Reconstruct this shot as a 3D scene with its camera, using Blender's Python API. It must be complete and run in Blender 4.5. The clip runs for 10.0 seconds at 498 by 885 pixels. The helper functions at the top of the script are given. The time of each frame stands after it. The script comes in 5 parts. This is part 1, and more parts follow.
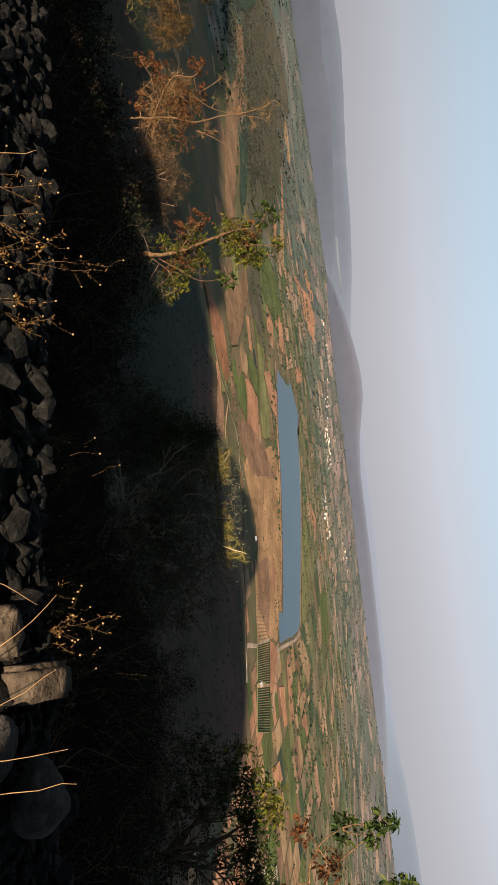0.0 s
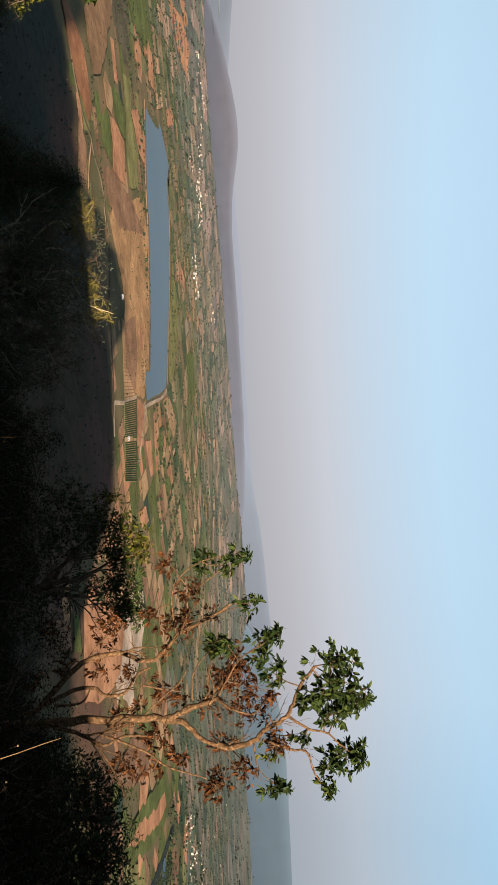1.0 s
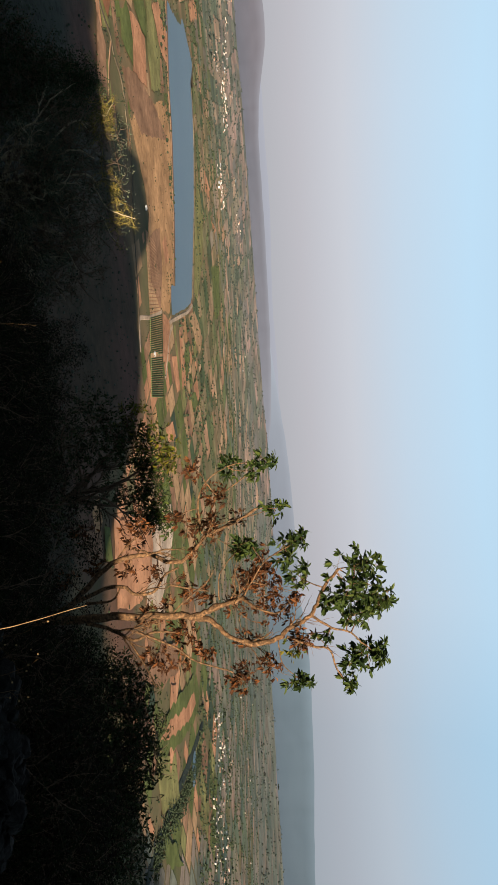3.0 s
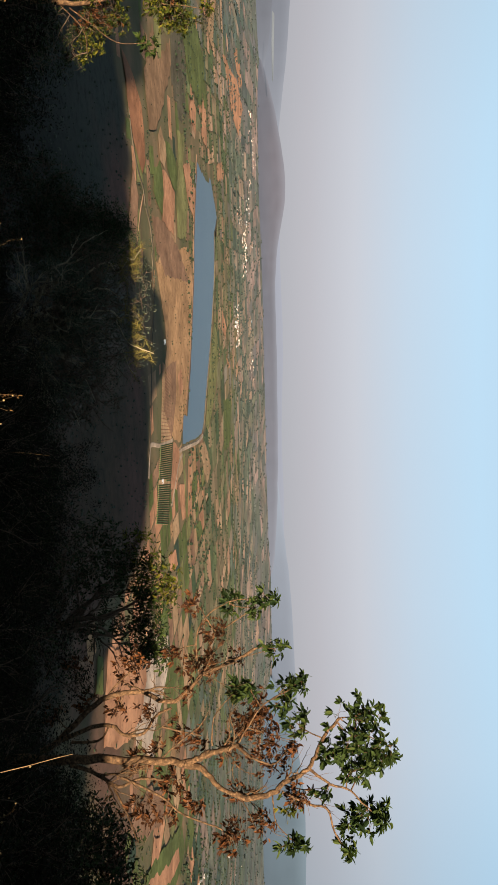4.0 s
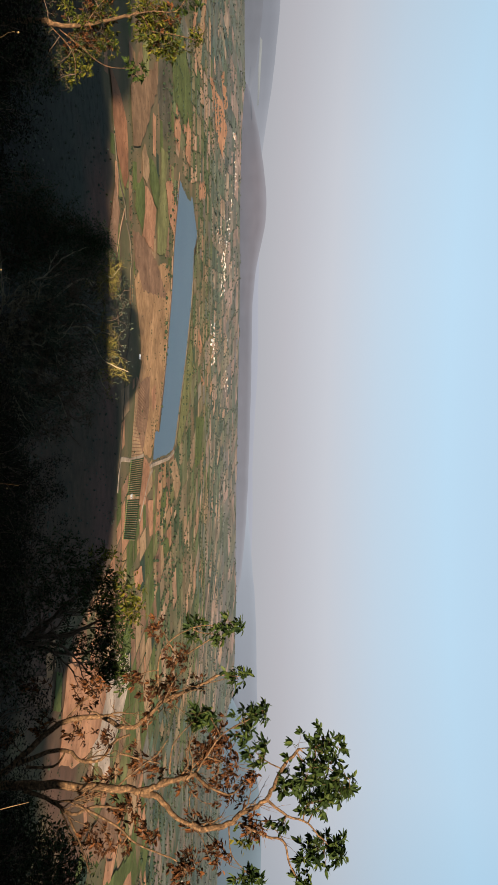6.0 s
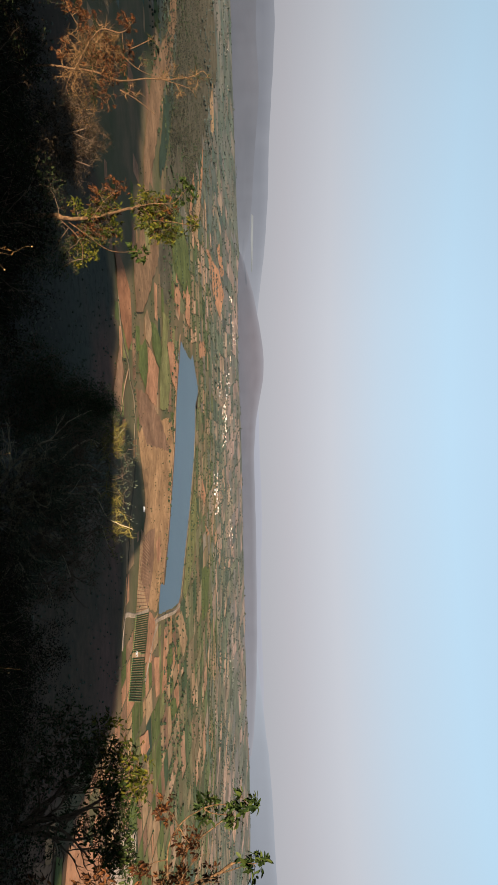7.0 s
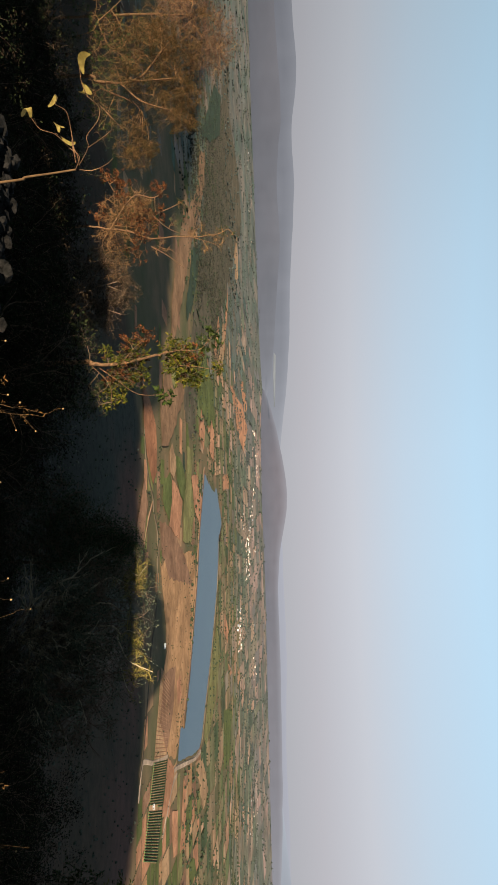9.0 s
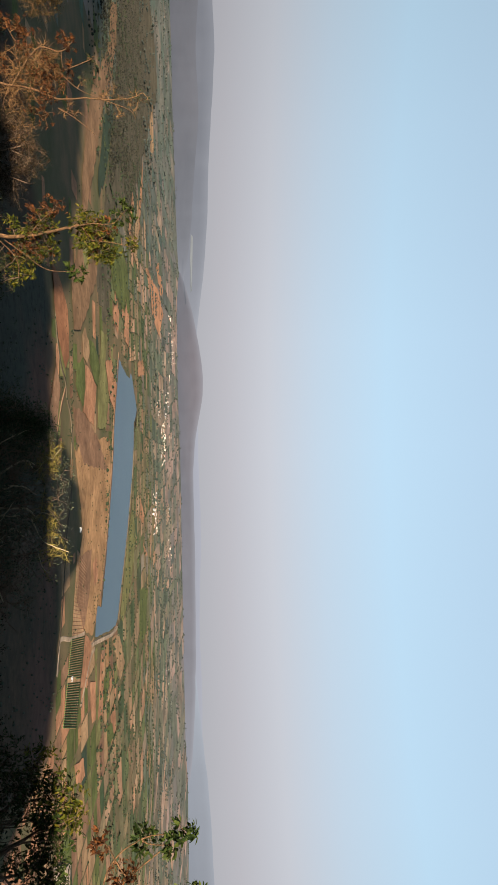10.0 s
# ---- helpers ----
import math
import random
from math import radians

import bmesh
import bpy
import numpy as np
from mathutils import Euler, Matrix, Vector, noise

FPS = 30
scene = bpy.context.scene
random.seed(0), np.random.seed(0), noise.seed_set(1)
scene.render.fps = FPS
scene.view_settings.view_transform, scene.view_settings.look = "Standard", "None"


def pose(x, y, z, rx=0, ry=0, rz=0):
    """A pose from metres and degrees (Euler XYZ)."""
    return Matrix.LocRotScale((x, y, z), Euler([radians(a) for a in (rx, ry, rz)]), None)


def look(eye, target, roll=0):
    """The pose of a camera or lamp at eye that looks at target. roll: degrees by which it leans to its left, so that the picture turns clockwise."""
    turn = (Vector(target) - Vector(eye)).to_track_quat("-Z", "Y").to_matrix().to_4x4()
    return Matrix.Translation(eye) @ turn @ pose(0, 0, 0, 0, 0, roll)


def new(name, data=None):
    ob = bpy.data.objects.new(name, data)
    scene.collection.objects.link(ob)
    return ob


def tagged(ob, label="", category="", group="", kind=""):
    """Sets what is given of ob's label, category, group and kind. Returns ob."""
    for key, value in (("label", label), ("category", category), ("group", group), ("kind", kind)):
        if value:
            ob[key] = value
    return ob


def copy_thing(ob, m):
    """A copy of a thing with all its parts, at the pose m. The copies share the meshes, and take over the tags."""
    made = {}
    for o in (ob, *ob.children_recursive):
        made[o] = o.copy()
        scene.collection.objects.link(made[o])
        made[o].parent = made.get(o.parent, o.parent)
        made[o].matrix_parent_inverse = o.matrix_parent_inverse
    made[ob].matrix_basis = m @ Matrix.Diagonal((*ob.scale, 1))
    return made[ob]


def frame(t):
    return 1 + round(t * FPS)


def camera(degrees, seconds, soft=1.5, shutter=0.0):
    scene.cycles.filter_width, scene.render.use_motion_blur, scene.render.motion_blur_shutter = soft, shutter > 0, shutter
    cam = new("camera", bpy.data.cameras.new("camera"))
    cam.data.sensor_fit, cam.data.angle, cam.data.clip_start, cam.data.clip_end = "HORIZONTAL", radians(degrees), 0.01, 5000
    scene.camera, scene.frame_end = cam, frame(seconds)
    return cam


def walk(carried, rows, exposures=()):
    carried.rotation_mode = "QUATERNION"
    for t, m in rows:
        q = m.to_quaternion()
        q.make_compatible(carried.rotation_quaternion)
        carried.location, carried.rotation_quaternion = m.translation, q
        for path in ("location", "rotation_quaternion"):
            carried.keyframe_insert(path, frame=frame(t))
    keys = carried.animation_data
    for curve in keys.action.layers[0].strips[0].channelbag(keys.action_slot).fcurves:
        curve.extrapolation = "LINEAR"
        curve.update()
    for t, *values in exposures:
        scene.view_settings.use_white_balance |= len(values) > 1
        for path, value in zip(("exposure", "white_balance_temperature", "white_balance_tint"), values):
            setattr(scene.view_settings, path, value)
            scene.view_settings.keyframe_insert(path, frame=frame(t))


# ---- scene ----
# The picture is held on its side: the world's up is the picture's right.
# Rows: seconds, metres of sway to the right, the way the camera looks, the way its right edge points.
H = 120.0          # the eye above the plain
ROWS = [
    (0.0, 0.05, (0.0000, 0.9892, -0.1464), (0.1157, 0.1454, 0.9826)),
    (0.5, -0.02, (0.1693, 0.9855, -0.0132), (0.0877, -0.0017, 0.9961)),
    (1.0, 0.00, (0.3417, 0.9398, 0.0069), (0.0610, -0.0295, 0.9977)),
    (1.5, 0.08, (0.4047, 0.9142, -0.0208), (0.0799, -0.0127, 0.9967)),
    (2.0, 0.18, (0.4475, 0.8939, -0.0262), (0.0931, -0.0174, 0.9955)),
    (2.2, 0.20, (0.4671, 0.8837, -0.0298), (0.1015, -0.0202, 0.9946)),
    (3.3, 0.20, (0.4391, 0.8977, -0.0361), (0.0646, 0.0085, 0.9979)),
    (3.5, 0.19, (0.4328, 0.9010, -0.0283), (0.0614, 0.0019, 0.9981)),
    (4.0, 0.14, (0.2756, 0.9605, -0.0383), (0.0305, 0.0311, 0.9991)),
    (4.5, 0.00, (0.1259, 0.9911, -0.0440), (-0.0242, 0.0474, 0.9986)),
    (5.0, 0.02, (0.1930, 0.9810, -0.0212), (-0.0171, 0.0250, 0.9995)),
    (5.2, 0.00, (0.2375, 0.9714, -0.0024), (-0.0074, 0.0043, 1.0000)),
    (6.3, 0.00, (0.2564, 0.9666, -0.0024), (-0.0244, 0.0089, 0.9997)),
    (6.5, -0.03, (0.2424, 0.9697, -0.0297), (-0.0539, 0.0441, 0.9976)),
    (7.0, -0.15, (0.0458, 0.9989, -0.0039), (0.0210, 0.0029, 0.9998)),
    (7.5, -0.21, (-0.1072, 0.9924, 0.0605), (0.0738, -0.0527, 0.9959)),
    (8.0, -0.24, (-0.1543, 0.9873, 0.0386), (-0.0201, -0.0422, 0.9989)),
    (8.5, -0.27, (-0.1499, 0.9873, 0.0527), (-0.0005, -0.0534, 0.9986)),
    (9.0, -0.29, (-0.1398, 0.9897, -0.0323), (0.0224, 0.0358, 0.9991)),
    (9.5, -0.22, (-0.0163, 0.9987, 0.0486), (0.0523, -0.0477, 0.9975)),
    (10.0, -0.20, (0.0204, 0.9964, 0.0819), (0.0174, -0.0823, 0.9965)),
]
EYE = Vector((0.0, 0.0, H))


def side_pose(eye, ahead, right):
    f, r = Vector(ahead).normalized(), Vector(right).normalized()
    z = -f
    y = z.cross(r).normalized()
    x = y.cross(z)
    m = Matrix((x, y, z)).transposed().to_4x4()
    return Matrix.Translation(eye) @ m


cam = camera(38.58, 10.0, soft=1.45)
walk(cam, [(t, side_pose(EYE + Vector((x, 0, 0)), a, r)) for t, x, a, r in ROWS],
     [(0.0, 1.90), (5.0, 1.89), (6.5, 1.85), (7.5, 1.92), (9.0, 1.87), (10.0, 1.89)])

# ---- light: a low sun behind the hilltop, hazy evening sky ----
SUN_EL, ANTI_AZ = 8.4, 8.1          # degrees; ANTI_AZ: where shadows point, from +y towards +x
sa, ca = math.sin(radians(ANTI_AZ)), math.cos(radians(ANTI_AZ))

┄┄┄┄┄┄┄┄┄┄

--- Problem to solve ---
Take exactly the lines from the one containing "for t, *values" through the one containing "scene.view_settings.keyframe_insert(path, frame=frame(t))" in the data above, and output them with nothing added.

--- Solution to the problem ---
    for t, *values in exposures:
        scene.view_settings.use_white_balance |= len(values) > 1
        for path, value in zip(("exposure", "white_balance_temperature", "white_balance_tint"), values):
            setattr(scene.view_settings, path, value)
            scene.view_settings.keyframe_insert(path, frame=frame(t))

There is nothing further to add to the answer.